▸ GIVEN MATERIAL:

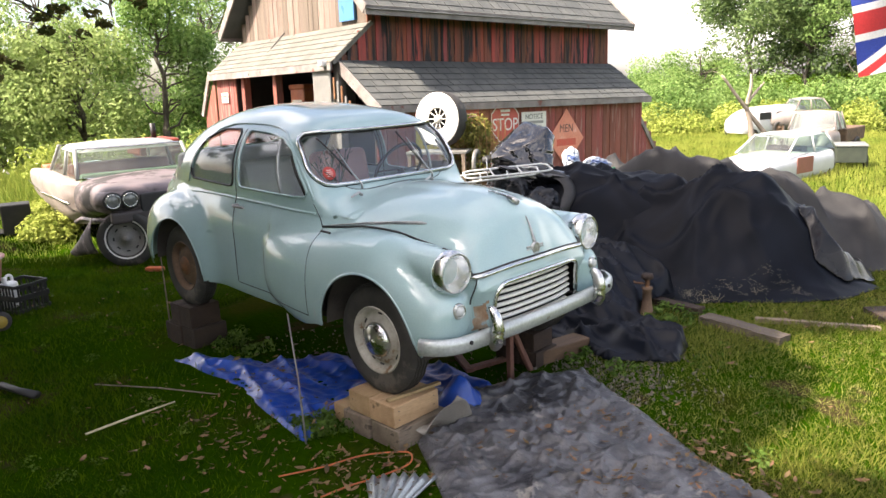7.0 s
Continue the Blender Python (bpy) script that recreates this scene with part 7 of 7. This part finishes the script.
for px, py in zip(x[ok], y[ok]):
    s = rl.uniform(0.010, 0.034) if rl.uniform() < 0.5 else rl.uniform(0.006, 0.018)
    a = rl.uniform(0, 6.28)
    u = np.array([math.cos(a), math.sin(a), rl.uniform(-0.3, 0.3)])
    v2 = np.array([-math.sin(a), math.cos(a), rl.uniform(-0.5, 0.5)])
    c = np.array([px, py, float(ground_z(px, py)) + rl.uniform(0.022, 0.06) + (0.035 if -1.6 < px < -0.1 and -1.0 < py < -0.5 else 0.0)])
    up = np.array([0, 0, 1.0])
    w = rl.uniform(0.2, 0.42)
    lift = rl.uniform(0.1, 0.45) * s
    lv.append([c - u * s + up * lift, c - u * s * 0.2 - v2 * s * w + up * lift * 0.6, c + u * s * 0.55 - v2 * s * w * 0.7, c + u * s * 1.1 + up * lift * 0.7, c + u * s * 0.5 + v2 * s * w * 0.8 + up * lift * 0.8, c - u * s * 0.3 + v2 * s * w])
tagged(solo("fallen_leaves", soup("fallen_leaves", np.array(lv)), surface("dead_leaf", (0.085, 0.045, 0.017), (0.20, 0.125, 0.055), 0.85, 0, 20, 90, 0.1, vary=0.5, island=True), "brown fallen leaves scattered on ground and sheets", "leaves"), kind="stuff")
gv = []
for k in range(1500):
    px, py = rl.normal(0.62, 0.28), rl.normal(0.72, 0.22)
    if k % 3 == 0:
        px, py = rl.uniform(-1.8, 0.3), rl.uniform(-0.4, 1.0)
    s = rl.uniform(0.004, 0.014)
    c = np.array([px, py, float(ground_z(px, py)) + s * 0.3])
    p = [c + rl.normal(size=3) * s for _ in range(3)]
    top = c + np.array([0, 0, s])
    gv += [[p[0], p[1], top], [p[1], p[2], top], [p[2], p[0], top]]
tagged(solo("gravel", soup("gravel", np.array(gv)), surface("grey_gravel", (0.075, 0.06, 0.045), (0.15, 0.13, 0.105), 0.9, 0, 30, 90, 0.1, vary=0.4, island=True), "loose gravel on the bare soil", "gravel"), kind="stuff")

# the shade tree that stands beside the walk, and its hanging sprays
rt = np.random.RandomState(3)
shade = thing("shade_tree", pose(-5.0, -6.8, -0.1), "broad dark tree that shades the lawn, with low hanging sprays", "tree")
pc = []
pp, spine = limb((0, 0, 0), (0.3, 0.4, 6.0), 0.34, 0.16, rt, 0.05, 9)
pc.append(pp)
cs, rs = [], []
for k in range(90):
    x, y, z = rt.uniform(-6.0, 9.5), rt.uniform(-6.5, 3.6), rt.uniform(4.4, 8.4)
    if x > 4.4 - 0.4 * (z - 4.4) and y > -0.5 - 0.35 * (z - 4.4):
        x -= 6.5
    pp, _ = limb(spine[rt.randint(4, 9)], (x, y, z), 0.09, 0.015, rt, 0.18, 6)
    pc.append(pp)
    cs.append((x, y, z))
    rs.append(rt.uniform(0.7, 1.25))
# Unseen leaf clusters added sunward to shade the ground sheet and the heap.
for k in range(54, 92):
    f = Vector((rt.uniform(0.4, 2.3), rt.uniform(-1.6, 0.0), 0.1) if k < 62 else (rt.uniform(-1.1, 0.9), rt.uniform(2.2, 3.8), 0.4)) + sun_dir * rt.uniform(6.6, 9.0) - Vector((-5.0, -6.8, -0.1))
    pp, _ = limb(spine[rt.randint(5, 9)], f, 0.07, 0.012, rt, 0.18, 6)
    pc.append(pp)
    cs.append(tuple(f))
    rs.append(rt.uniform(0.55, 0.85))
# Denser unseen clusters, added to keep direct sun off the saloon.
dense_c, dense_r = [], []
for k in range(82):
    f = Vector((rt.uniform(-3.4, 0.25), rt.uniform(-1.5, 0.9), rt.uniform(0.1, 1.4)) if k < 64 else (rt.uniform(0.1, 0.6), rt.uniform(-0.8, 0.6), rt.uniform(0.5, 1.0)) if k < 72 else (rt.uniform(-2.4, -0.6), rt.uniform(-0.9, -0.5), rt.uniform(0.3, 1.0))) + sun_dir * rt.uniform(6.8, 8.6) - Vector((-5.0, -6.8, -0.1))
    pp, _ = limb(spine[rt.randint(5, 9)], f, 0.07, 0.012, rt, 0.18, 6)
    pc.append(pp)
    dense_c.append(tuple(f))
    dense_r.append(rt.uniform(0.6, 0.9))
SPRAY = leafy("spray_leaf", (0.045, 0.06, 0.015), (0.15, 0.12, 0.04), 1.2, 0.5, 0.5)
low = []
for tip, r in (((2.35, 5.45, 2.75), 0.26), ((2.15, 5.75, 2.50), 0.17), ((2.0, 5.2, 2.95), 0.35), ((1.6, 4.9, 2.75), 0.35), ((2.75, 6.05, 2.62), 0.13), ((1.0, 5.0, 2.30), 0.33), ((0.6, 5.3, 2.05), 0.22), ((1.2, 5.5, 2.25), 0.16)):
    pp, q = limb((0.9, 2.8, 4.4), tip, 0.035, 0.006, rt, 0.12, 7)
    pc.append(pp)
    low.append((tip, r))
part("trunk", merged("trunk", pc), BARK, shade, "dark trunk and limbs")
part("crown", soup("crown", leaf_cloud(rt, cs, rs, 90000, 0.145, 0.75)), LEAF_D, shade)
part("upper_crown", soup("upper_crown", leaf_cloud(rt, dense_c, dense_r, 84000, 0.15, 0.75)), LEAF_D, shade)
for tip, r in low:
    sub_c = [tuple(np.array(tip) + rt.normal(size=3) * r * np.array([0.75, 0.75, 0.4])) for _ in range(9)]
    part("spray", soup("spray", leaf_cloud(rt, sub_c, [r * 0.38] * 9, int(620 * r * r / 0.1) + 40, 0.034, 0.5)), SPRAY, shade)["kind"] = "stuff"

# unseen trees added beside and behind the walk to cut side light and reflections
for k, (a, r, h) in enumerate(((197, 9.5, 6.5), (203, 12.0, 10.5), (210, 10.0, 10.0), (220, 12.0, 11.0), (232, 12.5, 11.0), (244, 13.0, 11.0), (257, 13.0, 11.0), (271, 14.0, 10.0), (286, 15.0, 9.0))):
    x, y = polar(a, r)
    tree("unseen_tree", x, y, h, 2.5, LEAF_D, 300 + k, "dense dark green tree, unseen, added to block side light", 9000, 0.25, 0.17, 0.06, 36, 0.0, group="garden trees")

▸ DO THIS: Beginning with the line that contains "Continue the Blender" and ending with the line that contains "gravel on the", repeat exactly those lines and no others.

▸ EXERCISE ANSWER:
Continue the Blender Python (bpy) script that recreates this scene with part 7 of 7. This part finishes the script.
for px, py in zip(x[ok], y[ok]):
    s = rl.uniform(0.010, 0.034) if rl.uniform() < 0.5 else rl.uniform(0.006, 0.018)
    a = rl.uniform(0, 6.28)
    u = np.array([math.cos(a), math.sin(a), rl.uniform(-0.3, 0.3)])
    v2 = np.array([-math.sin(a), math.cos(a), rl.uniform(-0.5, 0.5)])
    c = np.array([px, py, float(ground_z(px, py)) + rl.uniform(0.022, 0.06) + (0.035 if -1.6 < px < -0.1 and -1.0 < py < -0.5 else 0.0)])
    up = np.array([0, 0, 1.0])
    w = rl.uniform(0.2, 0.42)
    lift = rl.uniform(0.1, 0.45) * s
    lv.append([c - u * s + up * lift, c - u * s * 0.2 - v2 * s * w + up * lift * 0.6, c + u * s * 0.55 - v2 * s * w * 0.7, c + u * s * 1.1 + up * lift * 0.7, c + u * s * 0.5 + v2 * s * w * 0.8 + up * lift * 0.8, c - u * s * 0.3 + v2 * s * w])
tagged(solo("fallen_leaves", soup("fallen_leaves", np.array(lv)), surface("dead_leaf", (0.085, 0.045, 0.017), (0.20, 0.125, 0.055), 0.85, 0, 20, 90, 0.1, vary=0.5, island=True), "brown fallen leaves scattered on ground and sheets", "leaves"), kind="stuff")
gv = []
for k in range(1500):
    px, py = rl.normal(0.62, 0.28), rl.normal(0.72, 0.22)
    if k % 3 == 0:
        px, py = rl.uniform(-1.8, 0.3), rl.uniform(-0.4, 1.0)
    s = rl.uniform(0.004, 0.014)
    c = np.array([px, py, float(ground_z(px, py)) + s * 0.3])
    p = [c + rl.normal(size=3) * s for _ in range(3)]
    top = c + np.array([0, 0, s])
    gv += [[p[0], p[1], top], [p[1], p[2], top], [p[2], p[0], top]]
tagged(solo("gravel", soup("gravel", np.array(gv)), surface("grey_gravel", (0.075, 0.06, 0.045), (0.15, 0.13, 0.105), 0.9, 0, 30, 90, 0.1, vary=0.4, island=True), "loose gravel on the bare soil", "gravel"), kind="stuff")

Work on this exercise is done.